Ségolène Royal a soif d'un nouvel idéal
Une fois de plus, la leader socialiste se positionne en remarquable analyste de tendances. Elle ouvre deux nouveaux champs : le "pouvoir citoyen" et "l'âge de faire local" pour affirmer un besoin de nouvel idéal individuel comme collectif.
C'est une préemption importante que vient d'opérer la candidate socialiste dans deux nouveaux domaines.
Le premier est le territoire de "la preuve locale". Elle définit cet axe comme l'étape quasi-qualificative pour s'occuper du national. Comment prétendre à faire à l'échelle d'un pays si l'intéressé n'a pas été capable de réussir à l'échelle d'une région, d'une ville ou d'un département ?
Ce constat de bon sens doit faire mouche. Il correspond pleinement à la logique déjà constatée dans de nombreux pays dont les Etats-Unis où la réussite territoriale (fonction de Gouverneur tout particulièrement) crédibilise un cursus. Avec cette approche, elle change le "champ des possibles"; ce n'est pas le discours politique qui ne dupe plus personne mais c'est l'expérience de proximité.
Le second "territoire" est celui du "pouvoir qui corrompt". Ségolène Royal amorce une nouvelle logique d'exercice du pouvoir. Sa campagne 2007 avait été celle du relationnel. La prochaine pourrait être celle d'un nouvel idéal de pouvoir. Cette logique est au coeur d'une tendance récente profonde. Une nouvelle vision du pouvoir est attendue. Cet idéalisme appliqué au pouvoir mieux contenu et davantage respectueux des libertés individuelles est tout particulièrement attendu par les jeunes et les cadres, catégories décisives pour les bons scores du PS...
La bataille culturelle est ouverte. Ségolène Royal vient de prendre date en ouvrant deux concepts encore peu occupés dans la vie politique française mais qui augurent d'espaces considérables de nouveaux positionnements.

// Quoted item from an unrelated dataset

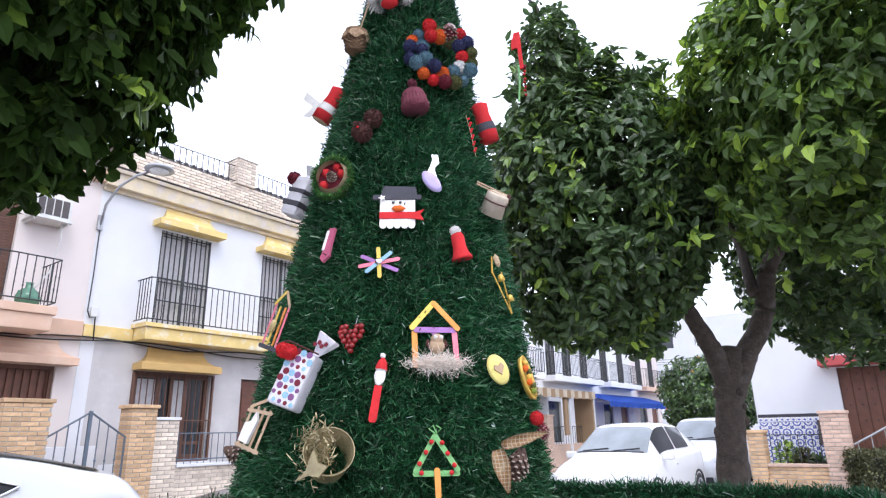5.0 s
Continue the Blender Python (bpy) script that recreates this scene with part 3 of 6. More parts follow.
# roof terrace behind the cornice
par = part("parapet", boxes((5.3, 11.6, FY + 0.28, FY + 0.34, 6.44, 7.2)), MORTAR, hb, "pale brick terrace parapet", absolute=True)
brick_face(par, 5.3, 11.6, FY + 0.24, 6.44, 7.2, BRICK_PALE, size=(0.26, 0.06), core=False, y2=FY + 0.285, limit=300)
part("terrace_rail", tubes([[(5.4, FY + 0.28, 7.62), (8.0, FY + 0.28, 7.66)], [(8.6, FY + 0.28, 7.66), (11.6, FY + 0.28, 7.66)], [(5.4, FY + 0.28, 7.28), (11.6, FY + 0.28, 7.28)]], 0.012, 6), IRON, hb, "black terrace railing", absolute=True)
for k in range(44):
    x = 5.45 + 0.14 * k
    if not 7.95 < x < 8.65:
        part("terrace_baluster", tubes([[(x, FY + 0.28, 7.2), (x, FY + 0.28, 7.64)]], 0.011, 5), IRON, hb, absolute=True)
pier = part("brick_pier", boxes((8.01, 8.51, FY + 0.19, FY + 0.6, 7.2, 7.84), (7.97, 8.55, FY + 0.15, FY + 0.63, 7.84, 7.87)), MORTAR, hb, "pale brick pier on the parapet", absolute=True)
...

Du grand professionnalisme qui devrait inspirer davantage de modération et de réflexion à bon nombre de ses détracteurs très à l'écart de telles considérations de fond.
C'est un tournant majeur qui annonce une campagne délibérément idéaliste en rupture avec le consumérisme ostentatoire. C'est le "conscientious living", style de vie empreint de recherche de sens et d'acceptation des différences individuelles supposé tourner la page du consumérisme ostentatoire (bling bling). Obama a occupé cet espace en 2008.
Il faut de l'idéalisme pour le pouvoir (respecter les nouvelles libertés individuelles) et du réalisme (acquis sur le terrain : "la preuve locale") pour ne pas se leurrer : un "bon profil" qui ressemble beaucoup au sien.